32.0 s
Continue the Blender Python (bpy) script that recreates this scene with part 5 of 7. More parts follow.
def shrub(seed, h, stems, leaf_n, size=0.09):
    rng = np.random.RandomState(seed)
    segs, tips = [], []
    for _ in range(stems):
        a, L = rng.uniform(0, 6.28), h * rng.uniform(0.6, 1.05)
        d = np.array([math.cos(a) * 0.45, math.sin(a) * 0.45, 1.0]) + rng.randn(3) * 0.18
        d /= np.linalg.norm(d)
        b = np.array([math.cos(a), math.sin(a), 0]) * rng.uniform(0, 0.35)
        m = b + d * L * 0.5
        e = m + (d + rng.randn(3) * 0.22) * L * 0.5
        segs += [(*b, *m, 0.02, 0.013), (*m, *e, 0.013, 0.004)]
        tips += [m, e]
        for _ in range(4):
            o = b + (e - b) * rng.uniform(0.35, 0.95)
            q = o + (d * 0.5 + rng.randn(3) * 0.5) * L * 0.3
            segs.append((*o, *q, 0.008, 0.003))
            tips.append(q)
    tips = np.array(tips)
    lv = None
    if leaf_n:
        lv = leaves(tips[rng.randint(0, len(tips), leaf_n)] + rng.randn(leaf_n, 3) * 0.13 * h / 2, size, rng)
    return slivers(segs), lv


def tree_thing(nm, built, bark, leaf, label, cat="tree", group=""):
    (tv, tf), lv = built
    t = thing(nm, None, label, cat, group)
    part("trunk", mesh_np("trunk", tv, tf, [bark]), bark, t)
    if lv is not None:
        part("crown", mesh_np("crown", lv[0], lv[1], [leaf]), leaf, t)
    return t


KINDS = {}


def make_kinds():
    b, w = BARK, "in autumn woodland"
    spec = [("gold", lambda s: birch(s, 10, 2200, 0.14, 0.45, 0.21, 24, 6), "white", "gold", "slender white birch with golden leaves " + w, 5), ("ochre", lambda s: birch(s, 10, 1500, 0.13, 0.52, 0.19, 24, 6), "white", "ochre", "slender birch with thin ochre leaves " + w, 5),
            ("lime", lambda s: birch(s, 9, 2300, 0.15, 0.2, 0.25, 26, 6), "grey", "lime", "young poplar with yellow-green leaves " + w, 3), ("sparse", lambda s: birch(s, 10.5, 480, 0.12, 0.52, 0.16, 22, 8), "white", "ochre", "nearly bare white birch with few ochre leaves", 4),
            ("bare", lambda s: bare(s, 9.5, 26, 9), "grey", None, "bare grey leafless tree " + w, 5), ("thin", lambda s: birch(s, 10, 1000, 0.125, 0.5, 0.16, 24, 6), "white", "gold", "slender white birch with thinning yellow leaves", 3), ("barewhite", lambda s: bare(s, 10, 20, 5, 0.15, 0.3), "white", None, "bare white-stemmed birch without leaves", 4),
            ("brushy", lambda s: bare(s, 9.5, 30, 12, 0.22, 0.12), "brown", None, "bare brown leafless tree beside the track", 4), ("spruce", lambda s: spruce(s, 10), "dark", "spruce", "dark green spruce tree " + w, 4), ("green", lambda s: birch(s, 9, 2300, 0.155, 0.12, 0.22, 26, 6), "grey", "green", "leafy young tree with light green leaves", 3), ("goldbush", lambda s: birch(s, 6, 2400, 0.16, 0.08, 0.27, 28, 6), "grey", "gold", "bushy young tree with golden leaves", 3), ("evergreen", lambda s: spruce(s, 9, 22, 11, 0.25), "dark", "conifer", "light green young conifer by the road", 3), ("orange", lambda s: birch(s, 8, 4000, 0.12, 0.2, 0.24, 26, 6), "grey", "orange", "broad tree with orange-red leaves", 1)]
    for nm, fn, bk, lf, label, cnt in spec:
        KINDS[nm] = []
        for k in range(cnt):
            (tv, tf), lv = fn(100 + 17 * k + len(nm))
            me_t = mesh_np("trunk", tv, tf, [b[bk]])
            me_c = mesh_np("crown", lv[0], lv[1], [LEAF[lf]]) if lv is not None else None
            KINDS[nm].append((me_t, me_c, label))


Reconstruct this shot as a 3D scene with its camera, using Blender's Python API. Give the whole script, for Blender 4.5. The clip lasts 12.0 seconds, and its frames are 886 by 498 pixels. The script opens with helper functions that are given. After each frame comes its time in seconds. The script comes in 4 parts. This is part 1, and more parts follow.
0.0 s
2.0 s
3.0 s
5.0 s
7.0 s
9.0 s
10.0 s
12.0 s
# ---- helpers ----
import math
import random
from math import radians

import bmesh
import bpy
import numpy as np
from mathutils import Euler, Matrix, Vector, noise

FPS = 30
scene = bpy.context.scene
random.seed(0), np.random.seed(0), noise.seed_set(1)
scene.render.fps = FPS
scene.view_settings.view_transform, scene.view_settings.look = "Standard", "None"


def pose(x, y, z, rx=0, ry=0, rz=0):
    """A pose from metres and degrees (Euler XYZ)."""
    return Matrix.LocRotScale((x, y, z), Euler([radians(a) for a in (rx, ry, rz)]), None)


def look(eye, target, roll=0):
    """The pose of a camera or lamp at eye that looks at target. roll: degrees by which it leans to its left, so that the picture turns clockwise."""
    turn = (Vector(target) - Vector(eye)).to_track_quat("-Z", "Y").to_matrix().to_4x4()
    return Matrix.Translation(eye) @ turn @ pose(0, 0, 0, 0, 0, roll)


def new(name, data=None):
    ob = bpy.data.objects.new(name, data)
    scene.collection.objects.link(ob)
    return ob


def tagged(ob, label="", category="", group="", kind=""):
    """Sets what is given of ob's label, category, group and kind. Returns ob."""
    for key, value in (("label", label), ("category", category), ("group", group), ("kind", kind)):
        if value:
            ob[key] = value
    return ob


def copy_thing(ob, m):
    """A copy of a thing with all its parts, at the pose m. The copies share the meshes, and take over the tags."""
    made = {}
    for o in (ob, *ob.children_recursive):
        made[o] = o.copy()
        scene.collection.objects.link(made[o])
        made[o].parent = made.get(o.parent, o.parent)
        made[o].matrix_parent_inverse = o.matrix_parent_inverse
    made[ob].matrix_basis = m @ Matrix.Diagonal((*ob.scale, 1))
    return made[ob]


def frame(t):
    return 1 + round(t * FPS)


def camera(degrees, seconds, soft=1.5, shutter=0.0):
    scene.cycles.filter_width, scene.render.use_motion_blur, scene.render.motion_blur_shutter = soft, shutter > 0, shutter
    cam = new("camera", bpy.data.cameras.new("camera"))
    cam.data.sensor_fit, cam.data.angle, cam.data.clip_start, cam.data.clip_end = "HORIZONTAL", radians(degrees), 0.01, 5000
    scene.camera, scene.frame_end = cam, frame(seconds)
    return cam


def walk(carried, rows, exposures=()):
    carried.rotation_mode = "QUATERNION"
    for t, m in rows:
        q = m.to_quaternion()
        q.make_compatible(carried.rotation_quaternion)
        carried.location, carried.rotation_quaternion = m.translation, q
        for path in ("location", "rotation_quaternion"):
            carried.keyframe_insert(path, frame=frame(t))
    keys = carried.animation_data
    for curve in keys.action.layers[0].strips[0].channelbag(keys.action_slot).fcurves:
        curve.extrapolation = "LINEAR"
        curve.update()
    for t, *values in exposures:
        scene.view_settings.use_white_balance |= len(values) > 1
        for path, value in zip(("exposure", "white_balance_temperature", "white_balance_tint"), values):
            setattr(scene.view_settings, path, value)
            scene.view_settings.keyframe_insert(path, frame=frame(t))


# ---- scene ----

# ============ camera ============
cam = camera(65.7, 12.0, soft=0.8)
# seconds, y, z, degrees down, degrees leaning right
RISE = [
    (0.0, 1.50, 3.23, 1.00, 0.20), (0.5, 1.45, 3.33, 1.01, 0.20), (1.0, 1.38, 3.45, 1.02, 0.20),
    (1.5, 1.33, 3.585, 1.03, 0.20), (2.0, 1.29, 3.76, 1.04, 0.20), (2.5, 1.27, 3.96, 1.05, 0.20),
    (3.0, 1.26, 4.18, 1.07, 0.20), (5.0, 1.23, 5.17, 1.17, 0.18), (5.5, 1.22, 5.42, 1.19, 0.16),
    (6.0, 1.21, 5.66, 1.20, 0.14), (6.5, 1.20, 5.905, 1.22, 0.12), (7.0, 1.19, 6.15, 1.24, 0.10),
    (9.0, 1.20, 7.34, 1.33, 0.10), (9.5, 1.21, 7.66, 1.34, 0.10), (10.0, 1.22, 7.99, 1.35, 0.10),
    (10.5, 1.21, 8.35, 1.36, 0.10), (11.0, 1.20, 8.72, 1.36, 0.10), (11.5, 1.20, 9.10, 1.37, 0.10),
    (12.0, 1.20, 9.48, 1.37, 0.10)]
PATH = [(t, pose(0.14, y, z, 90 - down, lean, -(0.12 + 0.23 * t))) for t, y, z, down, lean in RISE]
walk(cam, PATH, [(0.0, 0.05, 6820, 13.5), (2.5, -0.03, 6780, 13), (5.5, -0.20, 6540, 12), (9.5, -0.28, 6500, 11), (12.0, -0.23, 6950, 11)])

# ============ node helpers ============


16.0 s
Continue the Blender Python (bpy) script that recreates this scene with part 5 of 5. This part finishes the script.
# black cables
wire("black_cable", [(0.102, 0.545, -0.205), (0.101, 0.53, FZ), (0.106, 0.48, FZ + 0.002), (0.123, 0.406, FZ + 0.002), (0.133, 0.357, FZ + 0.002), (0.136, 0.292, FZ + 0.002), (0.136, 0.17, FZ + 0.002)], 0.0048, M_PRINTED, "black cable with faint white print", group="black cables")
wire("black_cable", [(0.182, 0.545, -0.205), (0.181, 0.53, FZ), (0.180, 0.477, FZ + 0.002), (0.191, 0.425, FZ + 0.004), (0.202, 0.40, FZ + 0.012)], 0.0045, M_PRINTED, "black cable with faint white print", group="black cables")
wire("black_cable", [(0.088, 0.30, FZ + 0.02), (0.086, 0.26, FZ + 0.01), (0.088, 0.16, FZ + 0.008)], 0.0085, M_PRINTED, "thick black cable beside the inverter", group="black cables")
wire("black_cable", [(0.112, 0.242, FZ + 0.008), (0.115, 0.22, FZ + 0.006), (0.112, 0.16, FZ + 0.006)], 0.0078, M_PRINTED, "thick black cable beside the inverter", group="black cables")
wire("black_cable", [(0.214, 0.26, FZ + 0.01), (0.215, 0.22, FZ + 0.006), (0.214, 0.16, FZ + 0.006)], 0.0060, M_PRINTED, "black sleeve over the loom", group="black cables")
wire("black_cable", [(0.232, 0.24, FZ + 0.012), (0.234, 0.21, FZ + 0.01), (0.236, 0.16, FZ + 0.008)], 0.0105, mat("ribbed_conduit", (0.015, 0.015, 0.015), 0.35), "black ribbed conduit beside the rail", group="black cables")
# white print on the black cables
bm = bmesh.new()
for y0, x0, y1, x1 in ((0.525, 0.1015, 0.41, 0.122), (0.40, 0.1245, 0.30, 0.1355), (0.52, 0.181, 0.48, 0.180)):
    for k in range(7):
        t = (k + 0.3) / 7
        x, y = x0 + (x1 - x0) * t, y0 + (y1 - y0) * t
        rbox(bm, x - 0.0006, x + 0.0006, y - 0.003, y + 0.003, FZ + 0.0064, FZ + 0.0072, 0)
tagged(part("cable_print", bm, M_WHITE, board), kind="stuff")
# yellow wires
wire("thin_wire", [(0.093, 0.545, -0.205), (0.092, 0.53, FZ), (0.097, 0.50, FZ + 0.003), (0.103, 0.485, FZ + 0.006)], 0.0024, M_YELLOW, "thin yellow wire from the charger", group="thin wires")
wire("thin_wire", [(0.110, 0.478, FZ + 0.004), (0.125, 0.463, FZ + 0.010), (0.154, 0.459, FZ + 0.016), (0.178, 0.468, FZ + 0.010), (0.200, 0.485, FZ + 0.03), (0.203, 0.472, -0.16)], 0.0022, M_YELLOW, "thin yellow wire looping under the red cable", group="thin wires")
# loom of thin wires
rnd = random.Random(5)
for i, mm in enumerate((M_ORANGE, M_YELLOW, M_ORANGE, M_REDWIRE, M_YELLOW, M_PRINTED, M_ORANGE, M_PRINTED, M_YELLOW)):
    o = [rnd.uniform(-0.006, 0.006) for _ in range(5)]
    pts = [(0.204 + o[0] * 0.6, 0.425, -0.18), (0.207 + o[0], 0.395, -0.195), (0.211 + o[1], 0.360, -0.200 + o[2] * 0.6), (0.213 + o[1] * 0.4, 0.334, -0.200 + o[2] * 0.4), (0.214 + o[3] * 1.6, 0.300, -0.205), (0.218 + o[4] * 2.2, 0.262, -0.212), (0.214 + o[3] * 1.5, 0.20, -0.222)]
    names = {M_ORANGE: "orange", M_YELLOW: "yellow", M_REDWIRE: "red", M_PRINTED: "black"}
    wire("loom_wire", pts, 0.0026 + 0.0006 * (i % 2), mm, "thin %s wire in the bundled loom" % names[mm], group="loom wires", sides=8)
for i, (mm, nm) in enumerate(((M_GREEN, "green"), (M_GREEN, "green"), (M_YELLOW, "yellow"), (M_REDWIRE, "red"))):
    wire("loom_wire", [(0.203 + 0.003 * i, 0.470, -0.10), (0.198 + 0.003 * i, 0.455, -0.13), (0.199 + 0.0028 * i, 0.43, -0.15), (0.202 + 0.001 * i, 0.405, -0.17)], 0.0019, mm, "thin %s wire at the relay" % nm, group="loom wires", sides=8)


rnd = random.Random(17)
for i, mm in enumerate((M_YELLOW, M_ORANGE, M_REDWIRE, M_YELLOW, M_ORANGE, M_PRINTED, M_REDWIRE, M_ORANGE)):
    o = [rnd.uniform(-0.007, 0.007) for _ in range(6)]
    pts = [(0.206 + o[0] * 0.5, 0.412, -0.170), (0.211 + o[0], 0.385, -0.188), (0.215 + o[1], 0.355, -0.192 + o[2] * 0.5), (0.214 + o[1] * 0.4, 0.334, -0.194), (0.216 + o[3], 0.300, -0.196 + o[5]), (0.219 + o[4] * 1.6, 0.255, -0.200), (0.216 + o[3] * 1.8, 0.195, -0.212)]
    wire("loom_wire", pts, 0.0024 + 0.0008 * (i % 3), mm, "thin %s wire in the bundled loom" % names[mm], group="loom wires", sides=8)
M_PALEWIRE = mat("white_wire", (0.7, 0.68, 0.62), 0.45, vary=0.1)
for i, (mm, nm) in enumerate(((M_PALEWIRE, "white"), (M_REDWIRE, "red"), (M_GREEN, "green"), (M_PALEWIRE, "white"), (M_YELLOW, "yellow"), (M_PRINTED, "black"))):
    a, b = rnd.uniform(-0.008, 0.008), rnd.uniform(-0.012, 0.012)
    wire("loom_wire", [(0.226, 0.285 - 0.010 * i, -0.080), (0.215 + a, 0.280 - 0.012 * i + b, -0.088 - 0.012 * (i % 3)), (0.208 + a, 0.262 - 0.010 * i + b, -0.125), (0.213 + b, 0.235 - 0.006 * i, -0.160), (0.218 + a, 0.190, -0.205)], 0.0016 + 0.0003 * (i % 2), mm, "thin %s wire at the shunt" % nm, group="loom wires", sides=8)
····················
- [Instructions to follow]: Starting at the line that contains "a thing with" and ending at the line that contains "scene.collection.objects.link(made[o])", retype each line exactly; omit everything outside that range.

- [Problem solution]:
    """A copy of a thing with all its parts, at the pose m. The copies share the meshes, and take over the tags."""
    made = {}
    for o in (ob, *ob.children_recursive):
        made[o] = o.copy()
        scene.collection.objects.link(made[o])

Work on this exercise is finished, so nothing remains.